‘Spyridon Samàras (1861–1917) was the first Greek composer to attain international significance. His operas were performed in major music centres throughout Europe, but his relatively early death during World War I and the subsequent rapid shifts in musical tastes caused his work to fall into obscurity. Over the past four decades, I have pioneered the effort of highlighting and re-evaluating Samaras’s work through performances and the gradual recording of his compositions.

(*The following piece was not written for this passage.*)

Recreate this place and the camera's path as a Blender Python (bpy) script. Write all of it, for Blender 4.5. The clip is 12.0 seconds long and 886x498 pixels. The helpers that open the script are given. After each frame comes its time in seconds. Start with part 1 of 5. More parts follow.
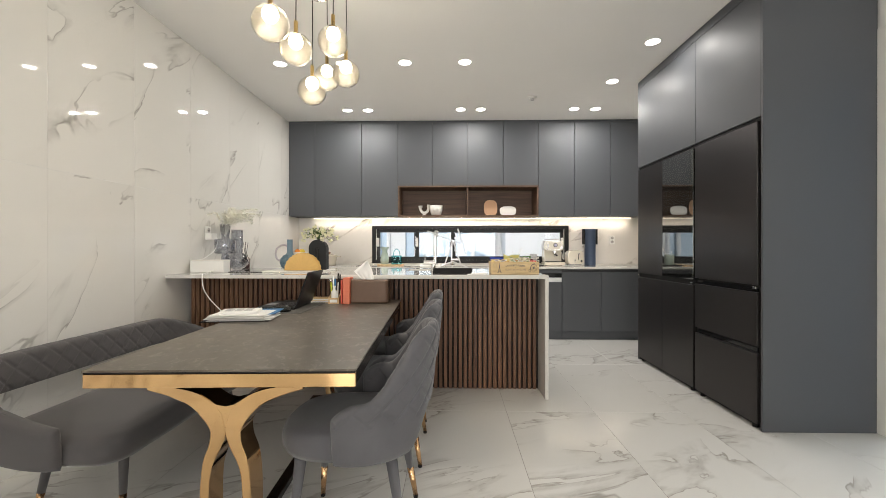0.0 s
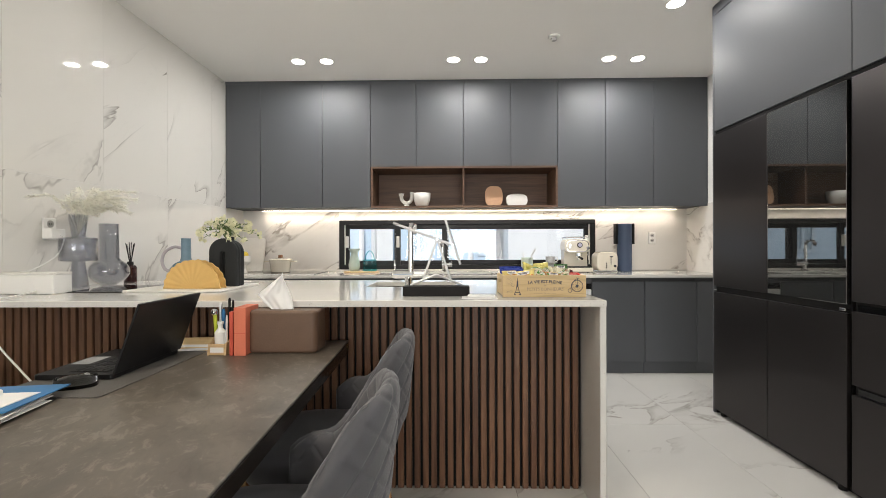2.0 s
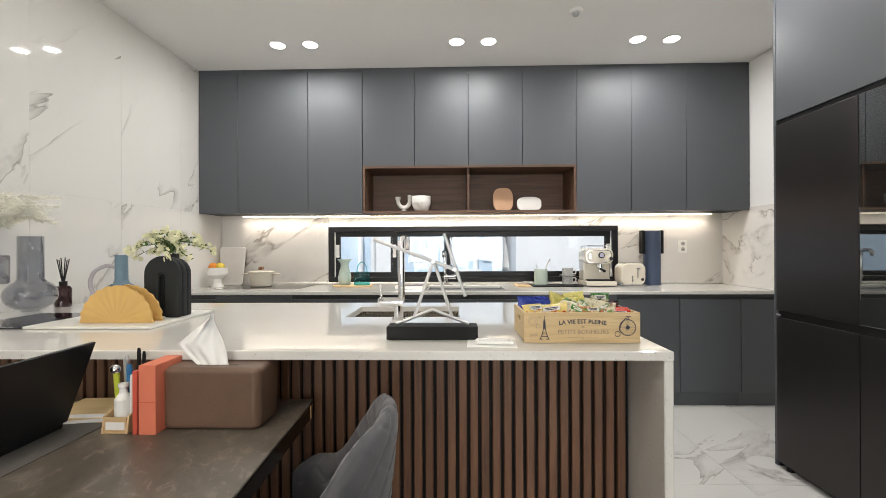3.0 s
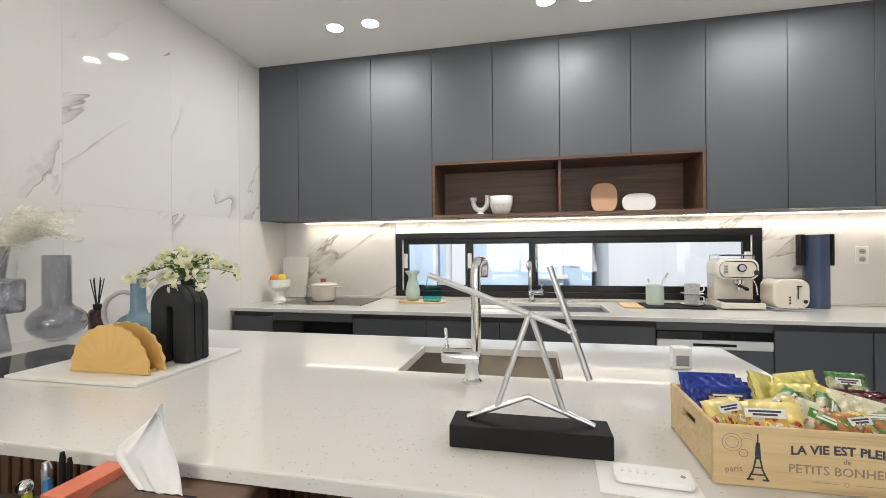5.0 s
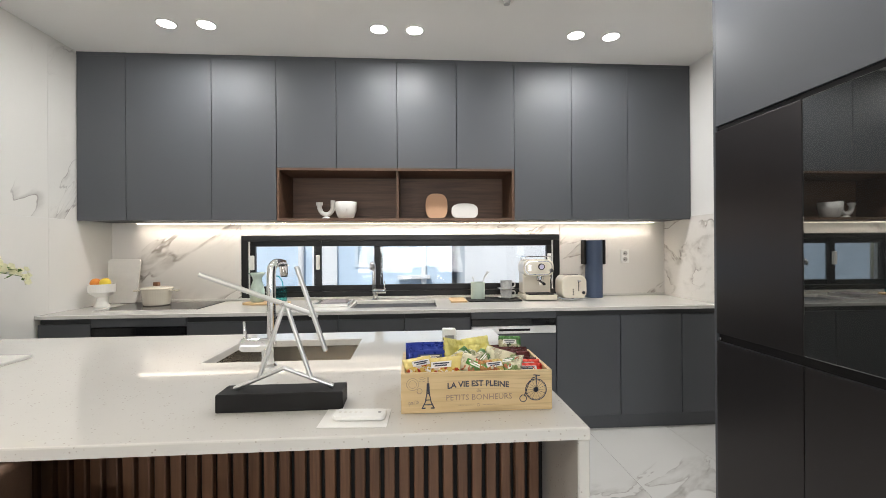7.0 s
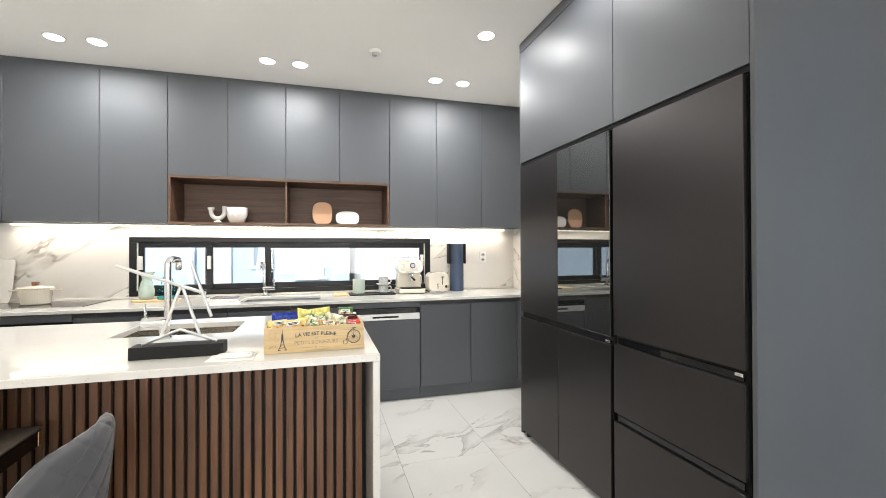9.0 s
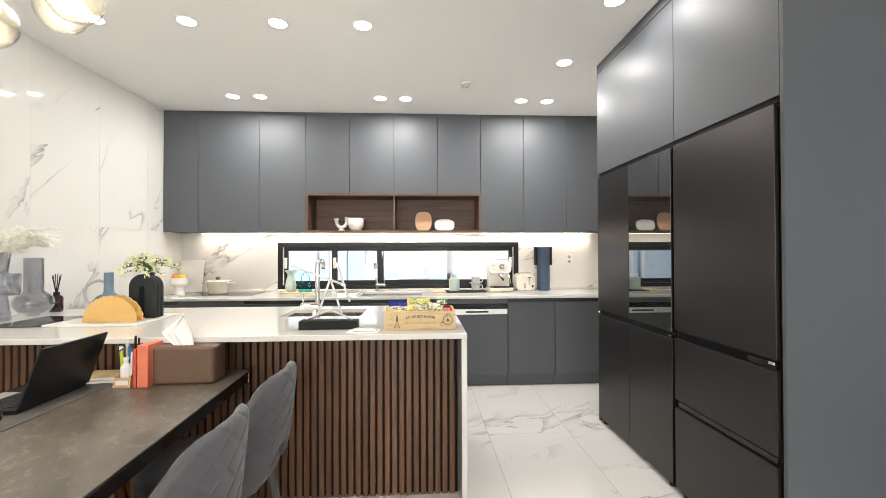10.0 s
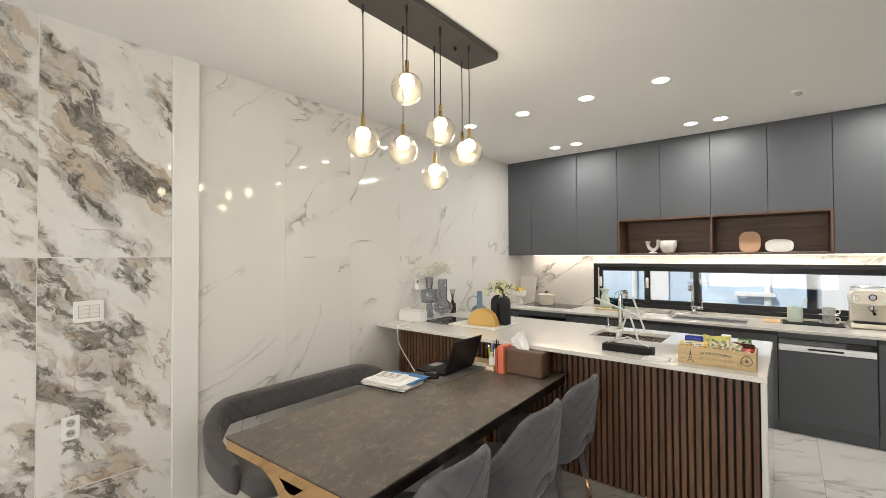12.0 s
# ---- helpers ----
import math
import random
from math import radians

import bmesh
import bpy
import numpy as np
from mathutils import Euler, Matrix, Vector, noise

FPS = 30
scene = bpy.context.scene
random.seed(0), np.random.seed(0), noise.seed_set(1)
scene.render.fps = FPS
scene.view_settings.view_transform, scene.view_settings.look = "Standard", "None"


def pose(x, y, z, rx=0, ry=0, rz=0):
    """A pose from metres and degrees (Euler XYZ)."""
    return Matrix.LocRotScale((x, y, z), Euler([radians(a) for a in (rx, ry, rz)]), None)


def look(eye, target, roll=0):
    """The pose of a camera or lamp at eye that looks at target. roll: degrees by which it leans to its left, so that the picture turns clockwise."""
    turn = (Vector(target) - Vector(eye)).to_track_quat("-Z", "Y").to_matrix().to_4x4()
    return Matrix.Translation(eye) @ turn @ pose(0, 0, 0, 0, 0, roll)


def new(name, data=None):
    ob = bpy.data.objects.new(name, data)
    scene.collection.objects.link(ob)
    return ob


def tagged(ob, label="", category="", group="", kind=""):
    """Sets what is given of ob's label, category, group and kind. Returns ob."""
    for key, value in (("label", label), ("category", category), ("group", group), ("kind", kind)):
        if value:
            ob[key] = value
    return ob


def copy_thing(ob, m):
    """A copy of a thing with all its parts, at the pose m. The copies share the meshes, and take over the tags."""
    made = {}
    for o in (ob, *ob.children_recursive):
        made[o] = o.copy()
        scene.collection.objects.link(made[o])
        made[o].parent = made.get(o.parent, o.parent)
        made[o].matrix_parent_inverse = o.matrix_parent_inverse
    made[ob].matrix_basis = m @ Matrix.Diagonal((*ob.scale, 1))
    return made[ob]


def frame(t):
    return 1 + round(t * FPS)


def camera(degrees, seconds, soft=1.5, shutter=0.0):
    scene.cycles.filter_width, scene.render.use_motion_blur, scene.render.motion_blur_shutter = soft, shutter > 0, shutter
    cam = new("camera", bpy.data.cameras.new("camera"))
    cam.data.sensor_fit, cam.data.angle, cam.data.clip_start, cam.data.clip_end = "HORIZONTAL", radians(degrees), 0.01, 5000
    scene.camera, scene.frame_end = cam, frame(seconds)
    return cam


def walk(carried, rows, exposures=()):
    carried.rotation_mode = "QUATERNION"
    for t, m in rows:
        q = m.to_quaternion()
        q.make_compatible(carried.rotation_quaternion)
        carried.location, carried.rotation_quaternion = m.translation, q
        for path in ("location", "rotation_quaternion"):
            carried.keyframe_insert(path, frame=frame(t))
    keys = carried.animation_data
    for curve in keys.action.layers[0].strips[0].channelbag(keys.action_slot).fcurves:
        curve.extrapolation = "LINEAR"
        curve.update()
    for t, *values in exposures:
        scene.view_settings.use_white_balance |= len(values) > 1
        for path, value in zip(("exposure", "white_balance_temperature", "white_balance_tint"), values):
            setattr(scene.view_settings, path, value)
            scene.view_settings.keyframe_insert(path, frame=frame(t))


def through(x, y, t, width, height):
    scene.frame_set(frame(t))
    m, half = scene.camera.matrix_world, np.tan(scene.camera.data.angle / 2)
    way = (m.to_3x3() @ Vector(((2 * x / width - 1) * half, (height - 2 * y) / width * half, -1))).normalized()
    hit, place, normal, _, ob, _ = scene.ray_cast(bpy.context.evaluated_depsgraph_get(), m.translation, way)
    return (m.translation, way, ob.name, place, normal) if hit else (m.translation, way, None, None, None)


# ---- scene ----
cam = camera(92.8, 12.0, soft=0.7)
PATH = [
    (0, (0.195, 0.098, 1.093), (0.152, 2.098, 1.091), -0.0),
    (0.5, (0.222, 0.469, 1.083), (0.177, 2.468, 1.085), -0.2),
    (1, (0.232, 0.809, 1.09), (0.19, 2.808, 1.087), -0.1),
    (1.5, (0.268, 1.135, 1.088), (0.234, 3.135, 1.086), -0.1),
    (2, (0.258, 1.44, 1.114), (0.227, 3.44, 1.109), -0.2),
    (2.5, (0.288, 1.703, 1.147), (0.248, 3.703, 1.149), -0.2),
    (4.5, (0.171, 2.461, 1.304), (-0.09, 4.444, 1.3), -0.5),
    (5, (0.208, 2.516, 1.278), (-0.207, 4.473, 1.277), -0.5),
    (5.5, (0.285, 2.51, 1.269), (-0.176, 4.456, 1.27), -0.6),
    (6, (0.364, 2.458, 1.272), (-0.09, 4.406, 1.276), -0.6),
    (6.5, (0.433, 2.374, 1.266), (0.194, 4.36, 1.273), -0.6),
    (7, (0.52, 2.278, 1.283), (0.656, 4.273, 1.284), -0.4),
    (7.5, (0.613, 2.171, 1.291), (1.016, 4.13, 1.292), -0.7),
    (9.5, (0.687, 1.372, 1.268), (1.246, 3.293, 1.28), -0.2),
    (10, (0.671, 1.126, 1.289), (0.776, 3.123, 1.307), -0.2),
    (10.5, (0.76, 0.916, 1.353), (0.392, 2.881, 1.378), -0.2),
    (11, (0.871, 0.769, 1.371), (0.09, 2.61, 1.404), -0.1),
    (11.5, (0.937, 0.663, 1.435), (-0.138, 2.349, 1.472), -0.3),
    (12, (0.972, 0.559, 1.506), (-0.289, 2.111, 1.539), -0.3),
]
EXPOSURES = [(0, -0.03, 6750, 10), (2.5, -0.02, 6550, 10), (4.5, -0.05, 6400, 10), (6.5, -0.08, 6400, 10), (7.0, -0.06, 6400, 10), (7.5, 0.22, 6400, 9), (9.5, 0.54, 6450, 9), (10.0, 0.50, 6600, 10), (10.5, 0.36, 6650, 10), (11.2, 0.10, 6700, 10), (12, -0.08, 6800, 10)]
walk(cam, [(t, look(eye, target, roll)) for t, eye, target, roll in PATH], EXPOSURES)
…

His opera Tigra remained unfinished with only the first act partially completed. In 2009, I orchestrated this act, believing that it can also be performed as a single-act opera. Representing the mature period of Samaras’s career, Tigra also indirectly reflects his creative vision for the evolution of modern Greek music.’
– Byron Fidetzis
Spyridon Samaras was the most internationally respected Greek composer of his time, yet it is only in recent years that some of his major works have been edited or orchestrated for performance. Tigra is a major case in point, a ravishing love story set in medieval Venice, and a product of Samaras’s operatic maturity. With its innovative harmonic language set to an Italian text, musical Orientalism and Franco-Italian influences it helped pave the way for the emerging Greek National School. It has been faithfully orchestrated by Byron Fidetzis. Epinikeia is reminiscent of Samaras’s famous Olympic Anthem of 1896, while Chitarrata is a youthful work composed in Paris.